Es ya una vieja, y por desgracia no abolida, discusión entre los que se ocupan de las ciencias sociales la oposición entre lo cuantitativo y lo cualitativo. Quienes argumentan en favor de que los medios públicos nos olvidemos de los temas de audiencias, oyentes y consumidores, generalmente se muestran inclinados a recomendar estudios de carácter cualitativo. Nada de encuestas, ni de muestreos, ni de números o cifras. Solamente estudios cualitativos. El punto es que sin números las cualidades son engañosas. No hay duda, por ejemplo, de que la música clásica tiene su grupo de oyentes que aún la quieren escuchar por radio; la pregunta inevitable es ¿más allá de la importancia de este grupo, son más o menos que los que quieren que la radio les programe noticias? ¿cómo saber a cuál grupo atender si solo se tienen 24 horas de programación?

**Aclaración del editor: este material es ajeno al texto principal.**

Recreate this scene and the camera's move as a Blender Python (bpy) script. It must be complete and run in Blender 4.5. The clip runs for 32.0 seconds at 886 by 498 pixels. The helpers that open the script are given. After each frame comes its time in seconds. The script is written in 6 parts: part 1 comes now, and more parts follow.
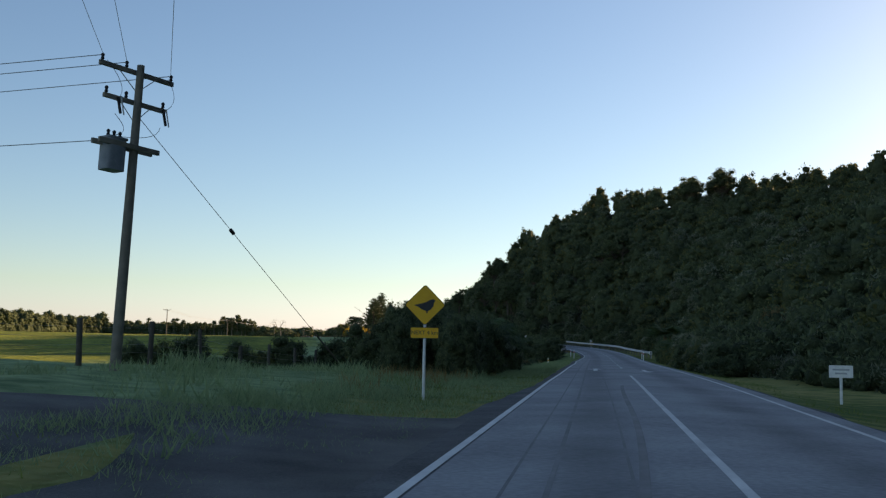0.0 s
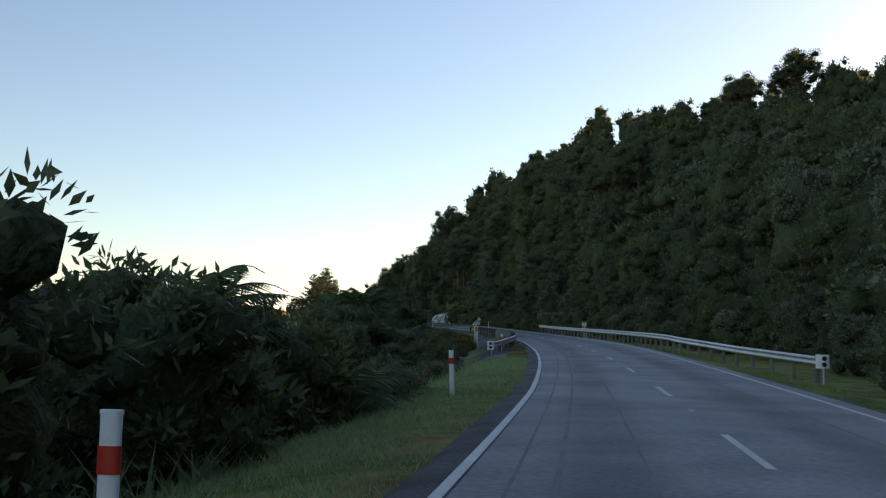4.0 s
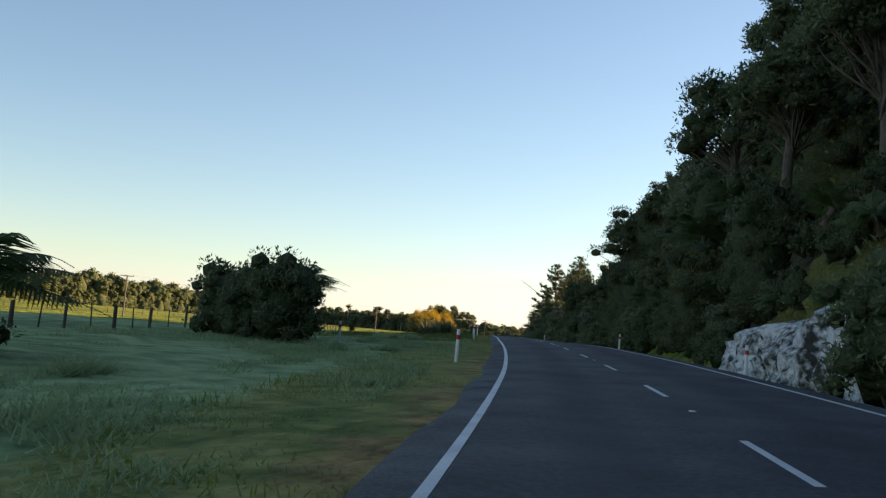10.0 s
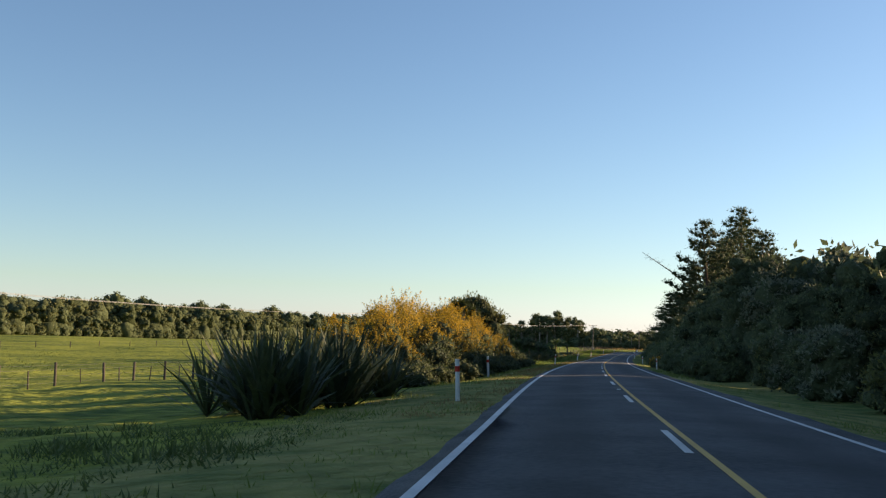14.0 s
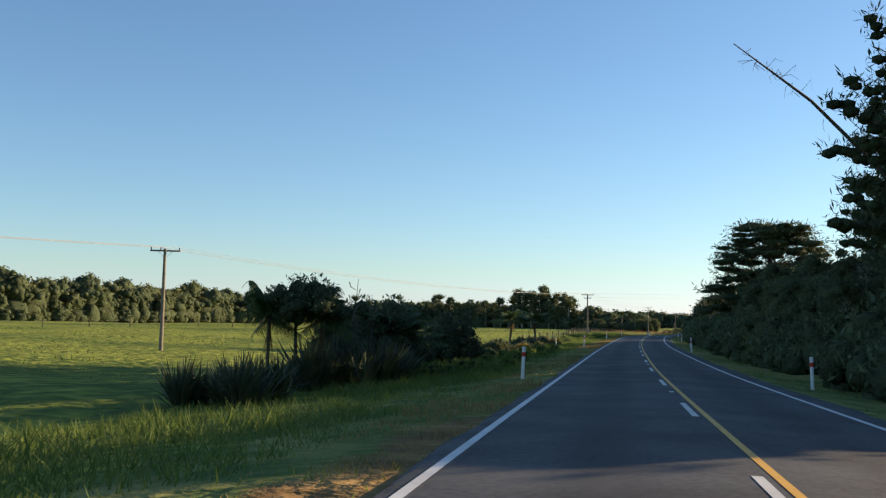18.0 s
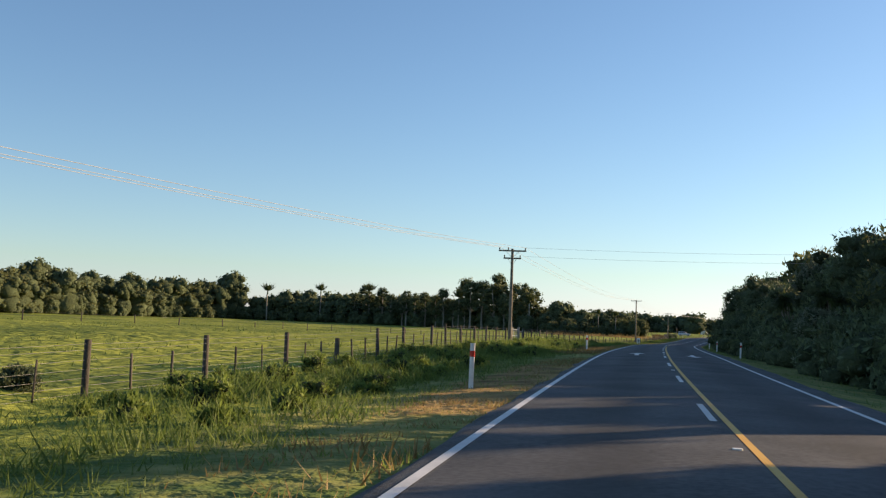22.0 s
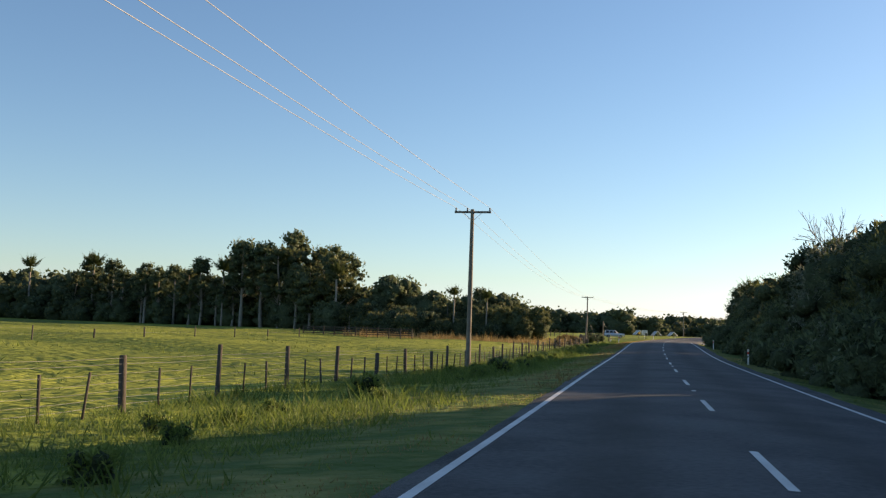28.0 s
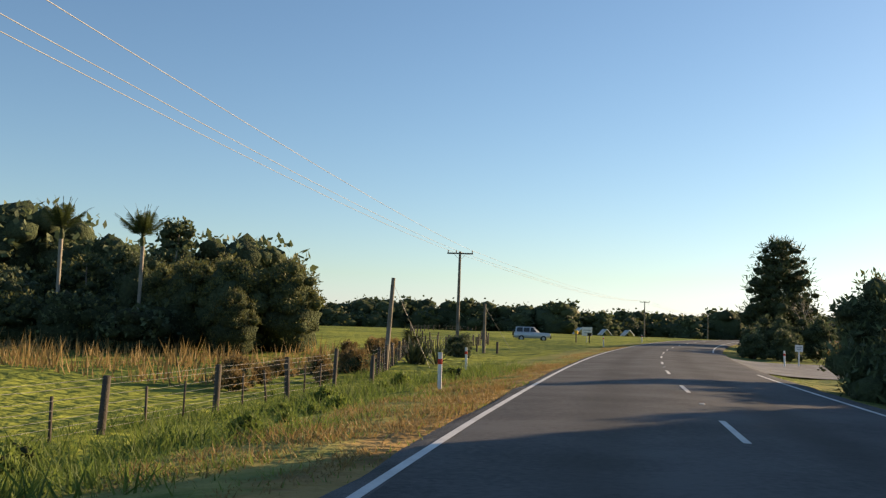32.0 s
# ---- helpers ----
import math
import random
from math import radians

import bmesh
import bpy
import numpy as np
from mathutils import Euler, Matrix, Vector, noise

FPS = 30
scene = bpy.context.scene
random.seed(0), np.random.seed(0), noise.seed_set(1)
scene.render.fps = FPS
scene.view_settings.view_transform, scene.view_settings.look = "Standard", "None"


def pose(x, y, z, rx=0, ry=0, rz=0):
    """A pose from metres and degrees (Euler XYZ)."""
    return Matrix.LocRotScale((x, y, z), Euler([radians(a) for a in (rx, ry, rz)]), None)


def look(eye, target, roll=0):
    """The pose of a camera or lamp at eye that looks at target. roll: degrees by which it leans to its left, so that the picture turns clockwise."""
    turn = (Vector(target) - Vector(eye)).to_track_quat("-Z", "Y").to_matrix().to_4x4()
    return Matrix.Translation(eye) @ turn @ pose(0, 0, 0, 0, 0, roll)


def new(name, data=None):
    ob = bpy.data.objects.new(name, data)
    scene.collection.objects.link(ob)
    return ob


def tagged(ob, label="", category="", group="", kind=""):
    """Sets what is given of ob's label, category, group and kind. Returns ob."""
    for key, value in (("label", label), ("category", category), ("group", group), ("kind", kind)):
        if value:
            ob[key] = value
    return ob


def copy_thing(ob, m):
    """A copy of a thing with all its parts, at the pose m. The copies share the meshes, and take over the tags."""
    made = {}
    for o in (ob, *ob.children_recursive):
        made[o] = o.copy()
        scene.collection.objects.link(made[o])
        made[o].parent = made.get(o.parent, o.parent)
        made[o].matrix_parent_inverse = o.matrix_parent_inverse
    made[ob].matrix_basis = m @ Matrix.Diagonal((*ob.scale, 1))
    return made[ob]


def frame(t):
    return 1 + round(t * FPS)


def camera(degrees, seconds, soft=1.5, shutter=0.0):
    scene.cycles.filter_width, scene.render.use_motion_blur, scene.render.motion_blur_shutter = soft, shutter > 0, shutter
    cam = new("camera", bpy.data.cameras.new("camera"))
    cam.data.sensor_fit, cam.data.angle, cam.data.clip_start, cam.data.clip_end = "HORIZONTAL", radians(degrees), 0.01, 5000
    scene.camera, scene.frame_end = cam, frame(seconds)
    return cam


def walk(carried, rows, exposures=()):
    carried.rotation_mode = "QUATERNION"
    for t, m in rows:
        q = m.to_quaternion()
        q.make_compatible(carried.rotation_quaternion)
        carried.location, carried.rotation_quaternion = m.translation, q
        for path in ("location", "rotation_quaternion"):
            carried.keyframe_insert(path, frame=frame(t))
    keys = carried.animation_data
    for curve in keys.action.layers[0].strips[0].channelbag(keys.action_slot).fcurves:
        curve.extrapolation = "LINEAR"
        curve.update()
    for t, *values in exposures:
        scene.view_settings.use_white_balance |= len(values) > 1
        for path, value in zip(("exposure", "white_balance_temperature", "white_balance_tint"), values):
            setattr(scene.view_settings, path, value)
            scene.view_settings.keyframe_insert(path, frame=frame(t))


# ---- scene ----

Por el camino de lo cualitativo, sin ocuparse de su correlación con lo cuantitativo, las radios terminan programando lo que les gusta a sus responsables. No hay otro límite que la opinión de quienes las programan. Argumentos para sostener estas decisiones suelen ser muchos y variados: desde el más tradicional de que así se ha hecho siempre en la buena radio, hasta los más pobres de que lo programado es importante porque así le parece a esta o aquella persona que sabe mucho justamente de eso que programa.
Mientras tanto las emisoras se mueven camino del autismo, definido por el diccionario como «Trastorno mental en que el individuo se concentra en su mundo interior y tiene una capacidad muy limitada de relacionarse con lo que le rodea». De forma similar las radios pierden capacidad justamente de conectarse con el único mundo que es imprescindible para una emisora: el mundo de quienes la escuchan.
En su condición de medio masivo, una emisora tiene que tener claro quiénes la escuchan y cuántos son. Es cierto que no basta con esto, pero por alli se empieza. En el mundo contemporáneo ningún medio de comunicación, que quiera merecer su nombre, puede ignorar a quienes lo consumen. Es mucha la oferta, es mucha la necesidad de buena oferta y solo es buena oferta la que ofrece utilidad para grupos importantes de oyentes.
Ya lo dijo Bertolt Brecht, en un texto pionero de cuando la radio tenía escasos 10 años de ser medio de comunicación:
«En mala situación está un hombre que tiene algo que decir y no encuentra oyentes. Pero todavía están peor los oyentes que no encuentran quien tenga algo que decirles».